*Task prompt:*
Begin at the top of the records below and return each line exactly through the line with "radians(degrees), 0.01, 5000". Skip pictures.

Clips as scene scripts:
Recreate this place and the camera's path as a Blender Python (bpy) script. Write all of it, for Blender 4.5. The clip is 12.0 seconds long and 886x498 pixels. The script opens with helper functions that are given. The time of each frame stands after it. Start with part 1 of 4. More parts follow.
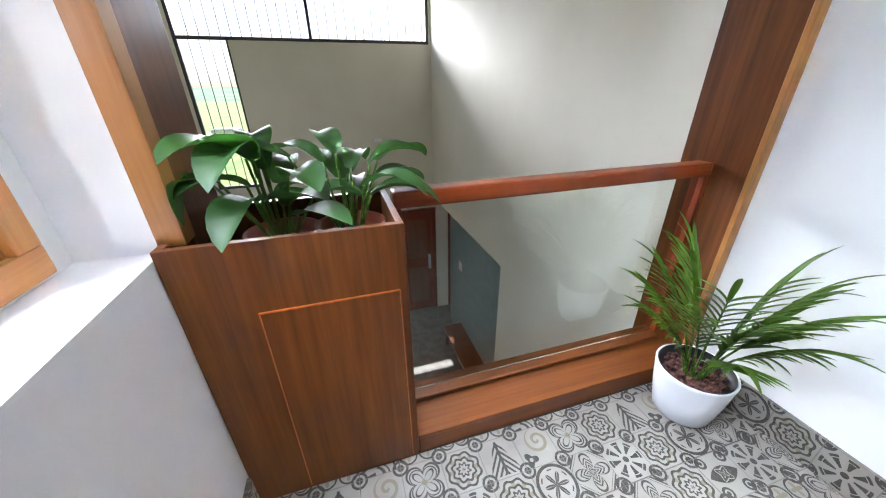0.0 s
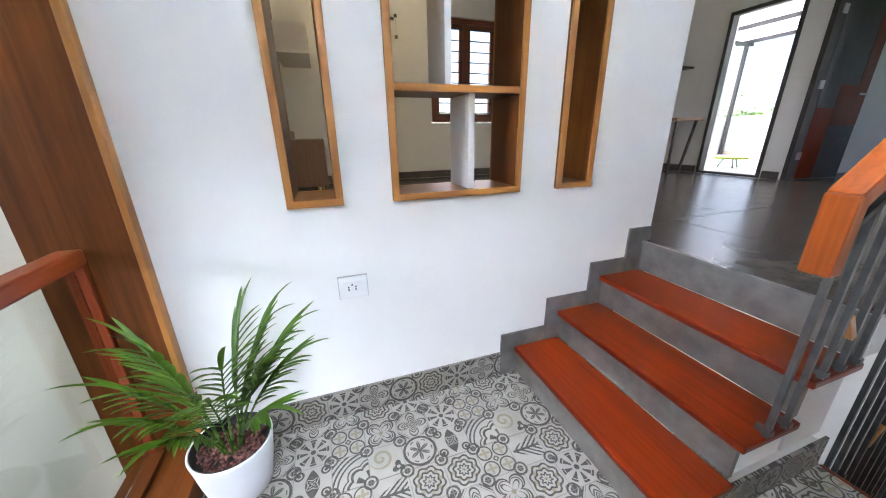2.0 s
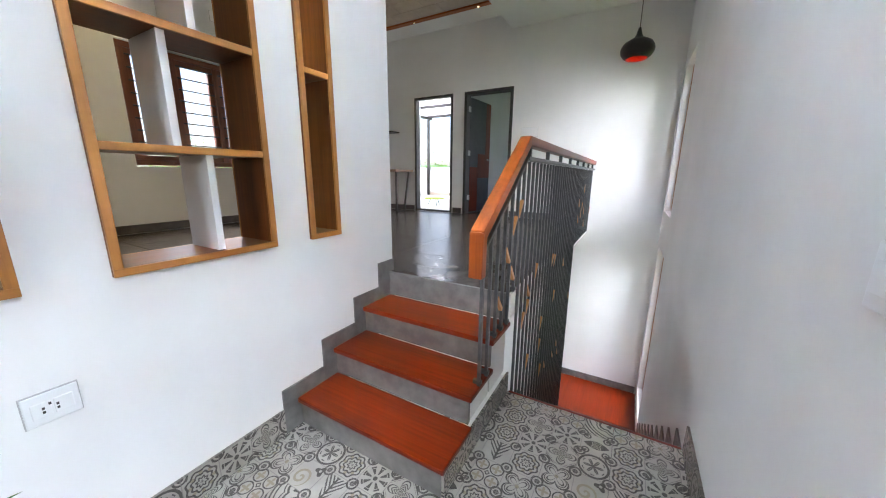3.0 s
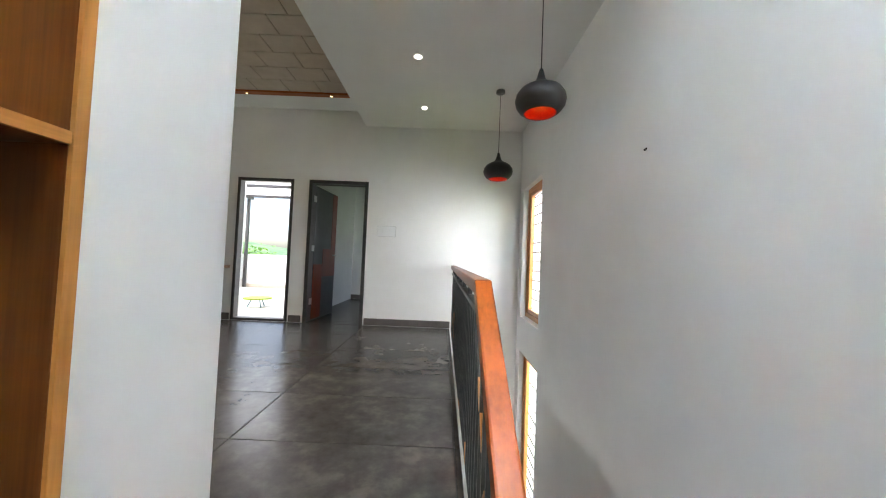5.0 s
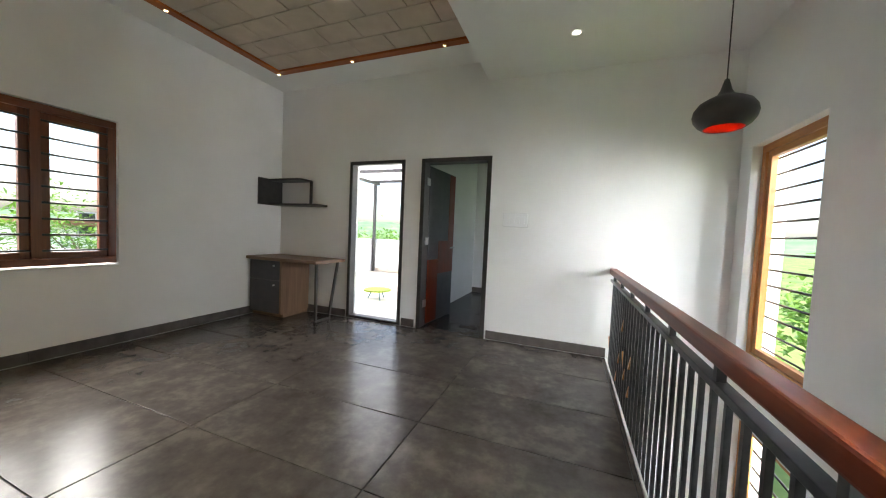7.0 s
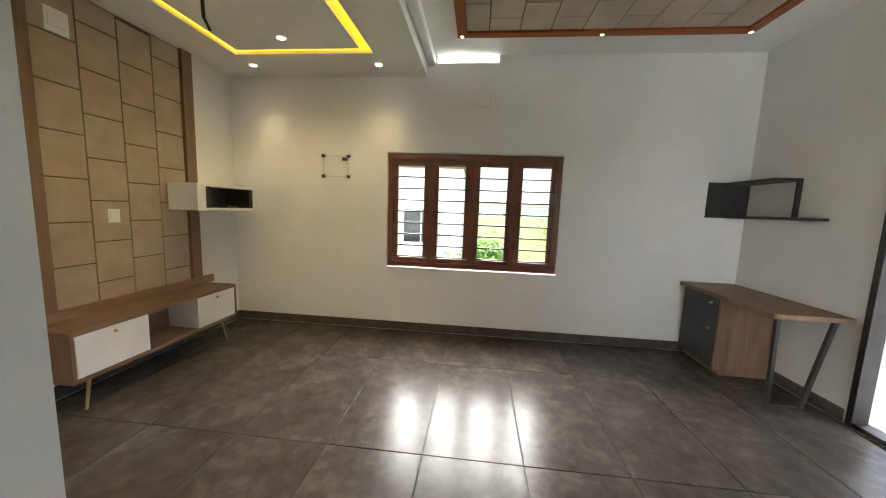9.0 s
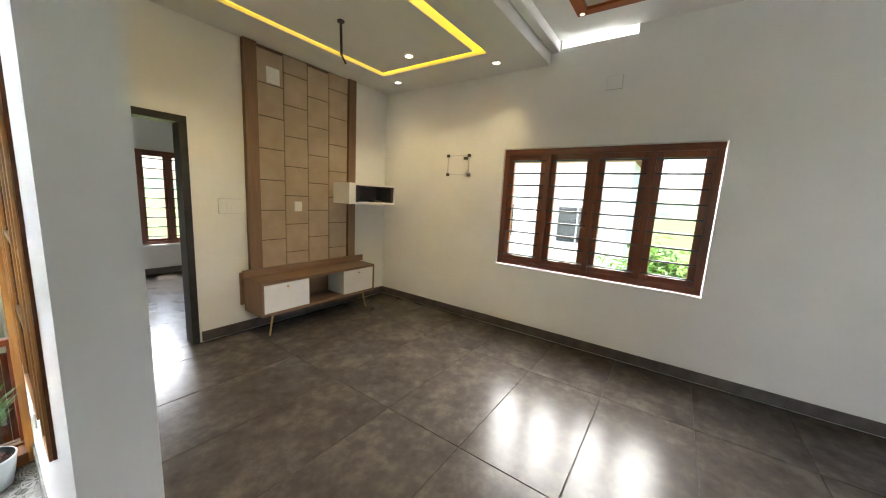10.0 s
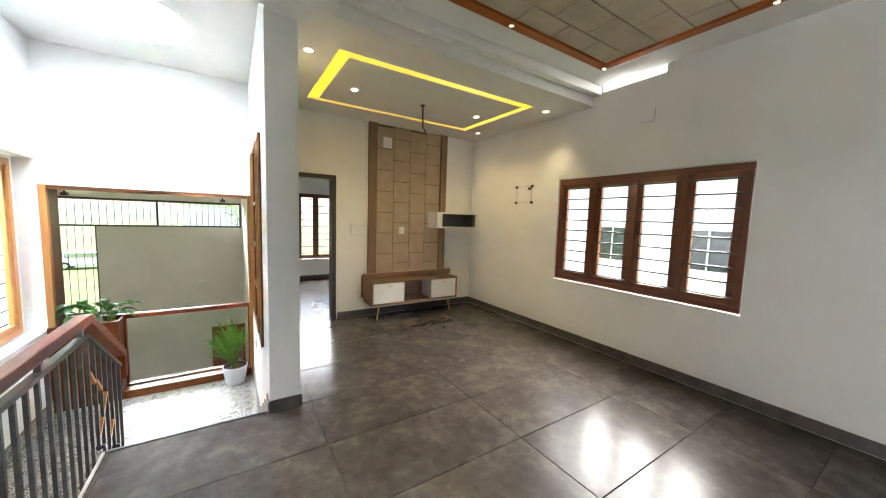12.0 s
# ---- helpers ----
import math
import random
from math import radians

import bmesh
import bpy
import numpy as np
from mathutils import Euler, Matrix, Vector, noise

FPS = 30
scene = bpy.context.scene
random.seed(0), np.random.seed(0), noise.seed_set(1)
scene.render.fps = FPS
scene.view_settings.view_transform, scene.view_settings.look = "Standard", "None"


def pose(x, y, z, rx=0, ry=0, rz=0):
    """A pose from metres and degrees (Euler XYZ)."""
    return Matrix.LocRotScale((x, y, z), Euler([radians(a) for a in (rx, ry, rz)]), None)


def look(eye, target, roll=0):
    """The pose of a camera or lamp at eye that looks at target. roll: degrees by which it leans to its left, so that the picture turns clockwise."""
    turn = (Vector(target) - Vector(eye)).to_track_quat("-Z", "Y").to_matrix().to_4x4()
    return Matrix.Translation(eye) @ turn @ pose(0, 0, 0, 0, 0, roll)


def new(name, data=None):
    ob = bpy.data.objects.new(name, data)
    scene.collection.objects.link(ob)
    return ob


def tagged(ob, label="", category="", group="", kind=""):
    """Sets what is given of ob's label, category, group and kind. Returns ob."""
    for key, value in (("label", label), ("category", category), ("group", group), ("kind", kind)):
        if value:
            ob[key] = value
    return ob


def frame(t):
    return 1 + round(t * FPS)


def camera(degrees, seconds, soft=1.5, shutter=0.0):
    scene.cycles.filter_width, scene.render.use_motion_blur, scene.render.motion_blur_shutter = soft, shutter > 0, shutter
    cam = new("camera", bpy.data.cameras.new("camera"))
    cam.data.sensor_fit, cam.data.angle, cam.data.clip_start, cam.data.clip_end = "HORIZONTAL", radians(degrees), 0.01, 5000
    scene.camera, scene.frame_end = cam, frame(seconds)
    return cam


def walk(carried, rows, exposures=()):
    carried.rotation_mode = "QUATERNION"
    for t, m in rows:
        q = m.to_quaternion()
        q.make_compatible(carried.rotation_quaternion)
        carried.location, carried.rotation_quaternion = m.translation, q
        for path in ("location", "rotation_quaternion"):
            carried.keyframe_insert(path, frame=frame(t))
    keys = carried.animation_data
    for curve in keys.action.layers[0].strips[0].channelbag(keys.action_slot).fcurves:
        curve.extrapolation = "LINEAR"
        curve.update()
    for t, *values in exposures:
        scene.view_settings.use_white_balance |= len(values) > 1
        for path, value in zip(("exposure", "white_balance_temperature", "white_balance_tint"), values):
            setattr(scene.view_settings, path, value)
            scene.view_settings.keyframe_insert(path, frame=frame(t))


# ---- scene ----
import functools

cam = camera(106.6, 12.0, 1.1)
PATH = [
    (0, (-1.485, 0.647, 1.257), (-0.966, 2.373, 0.392), -0.8),
    (0.5, (-1.453, 0.446, 1.265), (-0.49, 1.979, 0.414), -0.3),
    (1, (-1.355, 0.547, 1.267), (0.13, 1.614, 0.458), -0.6),
    (1.5, (-1.296, 0.68, 1.28), (0.53, 0.967, 0.518), -0.7),
    (2, (-1.384, 0.843, 1.311), (0.404, 0.23, 0.657), -0.9),
    (2.5, (-1.507, 0.929, 1.332), (-0.137, -0.424, 0.792), -1.1),
    (3, (-1.52, 0.972, 1.403), (-0.557, -0.725, 0.965), 0.5),
    (3.5, (-1.392, 0.884, 1.564), (-0.761, -0.99, 1.269), 1.7),
    (3.7, (-1.317, 0.795, 1.596), (-0.801, -1.123, 1.361), 2.1),
    (5.3, (-0.735, 0.11, 1.692), (-0.768, -1.887, 1.787), 2.4),
    (5.5, (-0.707, -0.022, 1.687), (-0.746, -2.019, 1.786), 2.5),
    (6, (-0.599, -0.349, 1.69), (-0.542, -2.347, 1.76), 2.8),
    (6.5, (-0.555, -0.615, 1.789), (-0.27, -2.595, 1.783), 2.9),
    (7, (-0.533, -0.859, 1.9), (0.184, -2.724, 1.807), 2.5),
    (7.5, (-0.528, -1.082, 2.073), (0.69, -2.656, 1.881), 2.1),
    (7.7, (-0.49, -1.157, 2.111), (0.91, -2.571, 1.906), 2.1),
    (9.3, (-0.285, -1.962, 2.2), (1.621, -1.416, 1.938), 2.7),
    (9.5, (-0.242, -2.092, 2.21), (1.595, -1.354, 1.928), 3.2),
    (10, (-0.109, -2.428, 2.229), (1.514, -1.3, 1.921), 3.1),
    (10.5, (-0.056, -2.777, 2.231), (1.358, -1.398, 1.917), 2.6),
    (11, (-0.146, -3.067, 2.241), (1.106, -1.537, 1.942), 2.1),
    (11.5, (-0.227, -3.354, 2.259), (0.919, -1.734, 2.01), 1.8),
    (12, (-0.213, -3.682, 2.243), (0.859, -2.004, 2.061), 1.8),
]
walk(cam, [(t, look(e, g, r)) for t, e, g, r in PATH],
     [(0.0, 1.95, 6230, 17), (2.5, 1.93, 6260, 16), (3.7, 1.95, 6400, 14), (5.5, 1.92, 6650, 11), (7.5, 2.02, 6670, 11), (9.5, 2.35, 6600, 11), (10.5, 2.43, 6610, 11), (12.0, 2.5, 6620, 11)])

# ---- world, sun, light ----
H = 0.70          # hall floor above the stair landing
world = bpy.data.worlds.new("world")
scene.world = world
world.use_nodes = True
wn = world.node_tree
sky = wn.nodes.new("ShaderNodeTexSky")
sky.sky_type, sky.sun_disc = "NISHITA", False
sky.sun_elevation, sky.sun_rotation = radians(71.5), radians(3)
sky.air_density, sky.dust_density = 1.0, 3.0
wn.nodes["Background"].inputs["Strength"].default_value = 0.15
wn.links.new(sky.outputs[0], wn.nodes["Background"].inputs["Color"])
sun = new("sun", bpy.data.lights.new("sun", "SUN"))
sun.data.energy, sun.data.angle, sun.data.color = 4.0, radians(0.6), (1, 0.95, 0.88)
sun.matrix_world = look((0, 0, 0), (-0.017, -0.318, -0.948))


def sky_lamp(name, eye, target, w, h, power, color=(0.93, 0.97, 1.0)):
    """Daylight that comes in at an opening."""
    ob = new(name, bpy.data.lights.new(name, "AREA"))
    ob.data.shape, ob.data.size, ob.data.size_y = "RECTANGLE", w, h
    ob.data.energy, ob.data.color = power, color
    ob.matrix_world = look(eye, target)
    return ob


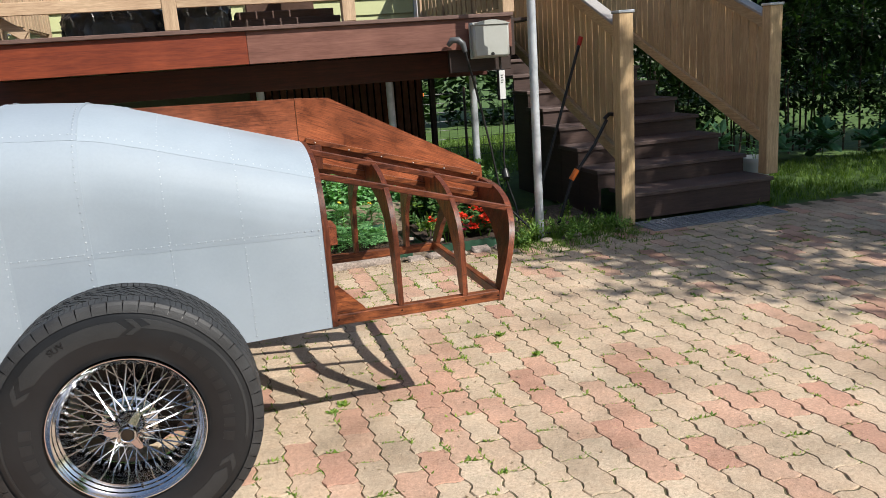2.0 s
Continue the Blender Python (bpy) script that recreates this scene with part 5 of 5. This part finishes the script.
# bed before the house: ferns, hostas, irises
for x, y, s in ((-2.72, 7.95, 1.0), (-2.45, 8.15, 0.8), (-2.05, 8.45, 1.15), (-2.95, 8.2, 0.8), (-2.3, 7.9, 0.7), (-2.6, 7.6, 0.85), (-3.1, 7.7, 0.8), (-2.0, 7.6, 0.7), (-2.25, 8.55, 1.1), (-1.95, 8.7, 1.0)):
    root = thing("fern", (x, y, 0.2), "light green fern with arching feathery fronds", "fern", "ferns before the house")
    for k in range(15):
        a = math.tau * k / 15 + rng.uniform(-0.2, 0.2)
        ln = 0.86 * s * rng.uniform(0.8, 1.1)
        ls = []
        for j in range(18):
            f = (j + 1) / 18
            r = 0.42 * ln * f ** 1.3
            p = Vector((x + r * math.cos(a), y + r * math.sin(a), 0.2 + ln * (1.15 * f - 0.28 * f ** 3)))
            out = Vector((math.cos(a), math.sin(a), 0.9 - 0.9 * f)).normalized()
            sd = Vector((-math.sin(a), math.cos(a), 0))
            for sg in (1, -1):
                ls.append((p, (sd * sg + out * 0.3).normalized(), (out + 0.6 * rand_dir(0)).normalized(), 0.17 * s * (1 - f) ** 0.7 + 0.01, 0.046 * s))
        leaf_part("frond", ls, FERN, root)
for x, y, s in ((-1.75, 7.75, 1.0), (-1.45, 8.05, 1.1), (-1.9, 8.1, 0.9), (-1.1, 7.95, 0.9), (-1.55, 7.45, 0.8)):
    root = thing("hosta", (x, y, 0.18), "blue-green hosta with large broad leaves", "hosta", "hostas before the house")
    ls = []
    for k in range(22):
        a = rng.uniform(0, math.tau)
        r = rng.uniform(0.05, 0.26) * s
        d = Vector((math.cos(a), math.sin(a), rng.uniform(-0.35, 0.5))).normalized()
        ls.append((Vector((x + r * math.cos(a), y + r * math.sin(a), 0.2 + rng.uniform(0.15, 0.42) * s)), d, side_of(d), 0.26 * s, 0.17 * s))
    leaf_part("foliage", ls, HOSTA, root, broad="oval")
for k in range(26):
    x, y = rng.uniform(-2.9, -1.0), rng.uniform(7.2, 8.3)
    clump("iris_clump", x, y, 0.16, rng.uniform(0.3, 0.45), 0.12, 40, 0.24, 0.022, HOSTA if k % 2 else GERA, "narrow upright green leaves in the bed", "plant", "upright leafy plants", 2)
brace = solo("wall_brace", beam(bmesh.new(), (-1.72, 8.6, 0.85), (-1.38, 8.6, 1.42), 0.03, 0.05, 0.003), PALE["z"], "pale slanting timber brace under the deck", "brace")


# ---- hedges, trees, lawn ----
def foliage_stuff(name, pts, count, ln, wd, mat, label, category, kind="stuff", stems=()):
    """A mass of leaves filling ellipsoids (centre, radii), densest near their faces."""
    ls = []
    weights = [r[0] * r[1] * r[2] for c, r in pts]
    for c, r in rng.choices(pts, weights, k=count):
        d = Vector((rng.gauss(0, 1), rng.gauss(0, 1), rng.gauss(0, 1))).normalized()
        f = rng.uniform(0.25, 1.0) ** 0.45
        p = Vector((c[0] + d.x * r[0] * f, c[1] + d.y * r[1] * f, max(0.03, c[2] + d.z * r[2] * f)))
        v = (d + rand_dir(0.0) * 0.9).normalized()
        s = rng.uniform(0.6, 1.2)
        ls.append((p, v, side_of(v), ln * s, wd * s))
    me = leaf_mesh(name, ls, mat, broad=name == "shrub_row")
    return tagged(new(name, me), label, category, kind=kind)


# tall hedge beyond the stairs
pts = []
for k in range(26):
    f = k / 25
    bx, by = 4.9 + 6.6 * f, 9.6 - 3.0 * f
    for z in (0.9, 1.6, 2.4, 3.2):
        pts.append(((bx + rng.uniform(-0.2, 0.2), by + rng.uniform(-0.2, 0.25), z + rng.uniform(-0.2, 0.2)), (0.42, 0.38, 0.52 if z > 1 else 0.42)))
for k in range(0, 26, 2):
    f = k / 25
    pts.append(((4.9 + 6.6 * f, 9.6 - 3.0 * f, 0.42), (0.4, 0.3, 0.28)))
foliage_stuff("hedge", pts, 44000, 0.105, 0.07, HEDGE, "tall dark green hedge with gaps near the ground", "hedge")
bm = bmesh.new()
for k in range(60):
    f = rng.random()
    bx, by = 4.9 + 6.6 * f, 9.6 - 3.0 * f + rng.uniform(-0.2, 0.2)
    tube(bm, [(bx, by, -0.03), (bx + rng.uniform(-0.1, 0.1), by, 0.8), (bx + rng.uniform(-0.25, 0.25), by, 2.2)], [0.014, 0.011, 0.007], 5)
solo("hedge_stems", bm, BARK, "thin bare stems at the hedge's foot", "stems", kind="stuff")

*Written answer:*
Recreate this place and the camera's path as a Blender Python (bpy) script. Write all of it, for Blender 4.5. The clip is 12.0 seconds long and 886x498 pixels. The script opens with helper functions that are given. The time of each frame stands after it. Start with part 1 of 4. More parts follow.
0.0 s
2.0 s
3.0 s
5.0 s
7.0 s
9.0 s
10.0 s
12.0 s
# ---- helpers ----
import math
import random
from math import radians

import bmesh
import bpy
import numpy as np
from mathutils import Euler, Matrix, Vector, noise

FPS = 30
scene = bpy.context.scene
random.seed(0), np.random.seed(0), noise.seed_set(1)
scene.render.fps = FPS
scene.view_settings.view_transform, scene.view_settings.look = "Standard", "None"


def pose(x, y, z, rx=0, ry=0, rz=0):
    """A pose from metres and degrees (Euler XYZ)."""
    return Matrix.LocRotScale((x, y, z), Euler([radians(a) for a in (rx, ry, rz)]), None)


def look(eye, target, roll=0):
    """The pose of a camera or lamp at eye that looks at target. roll: degrees by which it leans to its left, so that the picture turns clockwise."""
    turn = (Vector(target) - Vector(eye)).to_track_quat("-Z", "Y").to_matrix().to_4x4()
    return Matrix.Translation(eye) @ turn @ pose(0, 0, 0, 0, 0, roll)


def new(name, data=None):
    ob = bpy.data.objects.new(name, data)
    scene.collection.objects.link(ob)
    return ob


def tagged(ob, label="", category="", group="", kind=""):
    """Sets what is given of ob's label, category, group and kind. Returns ob."""
    for key, value in (("label", label), ("category", category), ("group", group), ("kind", kind)):
        if value:
            ob[key] = value
    return ob


def frame(t):
    return 1 + round(t * FPS)


def camera(degrees, seconds, soft=1.5, shutter=0.0):
    scene.cycles.filter_width, scene.render.use_motion_blur, scene.render.motion_blur_shutter = soft, shutter > 0, shutter
    cam = new("camera", bpy.data.cameras.new("camera"))
    cam.data.sensor_fit, cam.data.angle, cam.data.clip_start, cam.data.clip_end = "HORIZONTAL", radians(degrees), 0.01, 5000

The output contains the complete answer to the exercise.